I feel like people are hesitant to write songs talking about the internet or using their iPods, but back in ’77 all these punk bands were writing songs about telephones, that’s what people had back then. It wasn’t like some sort of nostalgic antiquated thing that told them about a telephone, that’s just what they were using in ’78 or whatever. I don’t want to shy away from talking about what we’ve got. During a show everyone’s on their phones and it’s kind of a big deal that’s really shaping our lives, so let’s have someone comment on it rather than ‘we’re all sitting on our iPhones but I wrote a song that’s like ‘I can’t stop watching TV”, that was more appropriate in ’85 or something, y’know?

That’s one of the best things about your lyrics, the small details. Very specific observations that are very funny.

It’s just things that stick out to me, I think that’s half of it.

It must be hard to keep that balance of humour in your lyrics, without them becoming seen as wacky?

Yeah, but they’re always pretty negative, which I think kind of balances it out. Or they’re based in reality, so it’s never a song about a dog riding a skate board, y’know?

Which you could now watch on your internet telephone.

Yeah, that’d be hilarious, but not much to comment on besides that.

That would be a pretty dull set of lyrics, or maybe not?

Maybe not, but not for me. I don’t think I would write that song. I’m sure someone else could really nail that song. We’re working on a new record, it’s taking us a while but we’re definitely moving forward with new songs. So whenever that’s ready we’ll try to get that going.

Thank you for taking the time to speak to me.

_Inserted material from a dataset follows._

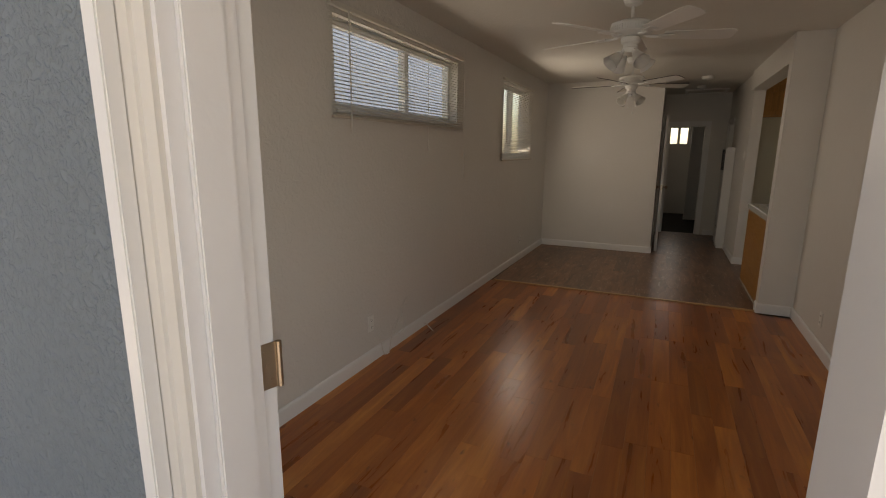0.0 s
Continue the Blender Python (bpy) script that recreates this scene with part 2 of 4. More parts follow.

It’s awesome to be cared about, thanks for the time. One of the things is that Shallow never really got reviewed ever and I kind of love reading reviews half the time. So it’ll be cool to see what people think or what people have to say about it. I’ll be curious to see if people are like ‘this is really juvenile’ or like ‘that’s the best album they ever did and they’ve only gotten worse’. Whatever people say it’s always interesting.